Pooch Perfect is a dog grooming reality competition television program created by Seven Studios UK (now Beyond Productions UK) and first broadcast on the Seven Network in Australia. The program is hosted by Rebel Wilson, and began airing on 27 February 2020. The series features ten professional dog stylists competing in a series of themed challenges which sees the transformation of beloved pets, with a judging panel including international styling experts Amber Lewin and Colin Taylor determining the winner of $100,000 in prize money. The title is a play-on-words of the film Pitch Perfect, in which Wilson starred.
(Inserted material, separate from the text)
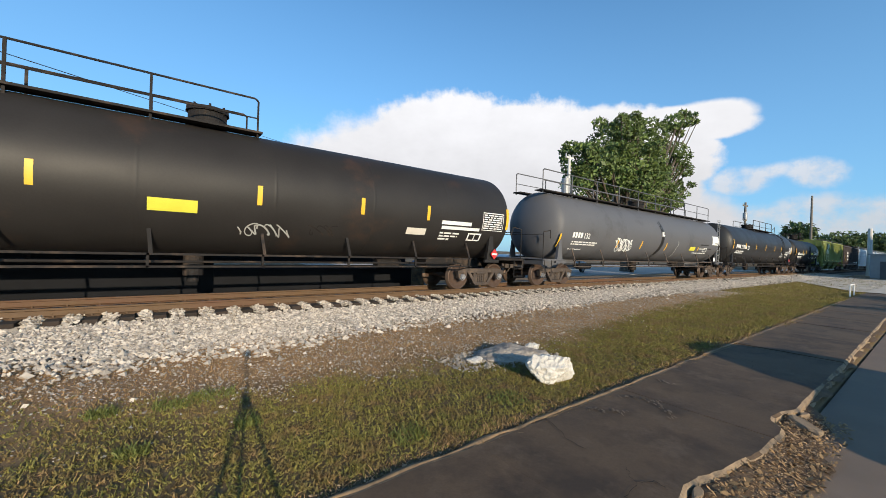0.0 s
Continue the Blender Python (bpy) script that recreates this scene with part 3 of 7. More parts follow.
TANK_R, TANK_Z = 1.50, 2.57


def skin(z, tank):
    """Depth of the near side at a height."""
    if not tank:
        return -1.5
    d = z - TANK_Z
    return -math.sqrt(max(0.02, TANK_R * TANK_R - d * d))


def decal(parent, name, outline, mat, tank=False, lift=0.006, label=""):
    """Paint or a plate on a side: an outline of (x, z) points, cut into strips so that it follows the skin."""
    bm = bmesh.new()
    f = bm.faces.new([bm.verts.new((x, 0, z)) for x, z in outline])
    if tank:
        z0, z1 = min(p[1] for p in outline), max(p[1] for p in outline)
        z = math.floor(z0 / 0.07) * 0.07 + 0.07
        while z < z1:
            bmesh.ops.bisect_plane(bm, geom=bm.verts[:] + bm.edges[:] + bm.faces[:], plane_co=(0, 0, z), plane_no=(0, 0, 1))
            z += 0.07
    else:
        bmesh.ops.triangulate(bm, faces=[f])
    for v in bm.verts:
        v.co.y = skin(v.co.z, tank) - lift
    for g in bm.faces:
        g.normal_update()
        if g.normal.y > 0:
            g.normal_flip()
    return part(name, bm, mat, parent, label)


def rect(x0, x1, z0, z1, lean=0.0):
    return [(x0, z0), (x1, z0), (x1 + lean, z1), (x0 + lean, z1)]


def bars(parent, x, z, rows, mat, tank=False, height=0.06, gap=0.045, name="stencil_text", seed=1):
    """Lettering too small to read: short bars in rows; each row is a length."""
    rng = random.Random(seed)
    bm = bmesh.new()
    for i, length in enumerate(rows):
        zz = z - i * (height + gap)
        u = 0.0
        while u < length:
            w = min(rng.uniform(0.10, 0.34), length - u)
            zs = (zz - height, zz)
            vs = [bm.verts.new((x + u + a, skin(h, tank) - 0.007, h)) for a, h in ((0, zs[0]), (w, zs[0]), (w, zs[1]), (0, zs[1]))]
            bm.faces.new(vs)
            u += w + 0.045
    return tagged(part(name, bm, mat, parent), kind="stuff")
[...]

Despite the high profile of host Wilson and significant promotion by Seven prior to broadcast, the show struggled in the ratings, and the series was absent at Seven's upfronts for 2021. Despite this, local adaptations of the show aired in the United Kingdom and the United States in 2021, with Wilson reprising her role as host for the latter version.

== Contestants ==
- Davina Dewar
- Natasha Fox
- Brad Broadway
- Prue Hammond
- Monique Finch
- Annie
- Alicia
- Sue Wright
- Lee Wright

==Episodes==

| No. | Original release date | Australian viewers |
|---|---|---|
| 1 | 27 February 2020 | 697,000 |
| 2 | 5 March 2020 | 490,000 |
| 3 | 12 March 2020 | 430,000 |
| 4 | 19 March 2020 | 265,000^{[a]} |
| 5 | 26 March 2020 | 387,000 |
| 6 | 2 April 2020 | 299,000 |
| 7 | 9 April 2020 | 259,000 |
| 8 | 16 April 2020 | 316,000 |

==International adaptations==

| Country | Network | Host | Episodes | Premiere date | Finale date |
| UK | BBC One | Sheridan Smith | 8 | 7 January 2021 | 4 March 2021 |
| USA | ABC | Rebel Wilson | 30 March 2021 | 18 May 2021 |

The format was sold in February 2020 to the BBC. The UK series is hosted by Sheridan Smith and filmed at dock10 studios. Beyond Productions UK produced the series with Damon Pattison and Susanne Rock as executive producer. It was cancelled after one season.

ABC announced a US version of the series in January 2021 with Wilson as host and Lisa Vanderpump, Jorge Bendersky and Callie Harris as judges. An eight-episode run was ordered, which premiered on 30 March 2021. It ended on May 18, 2021, and was canceled on January 20, 2022.

==See also==
- Celebrity Dog School

==Notes==
- This episode aired on 7TWO in Victoria and South Australia due to coverage of the AFL.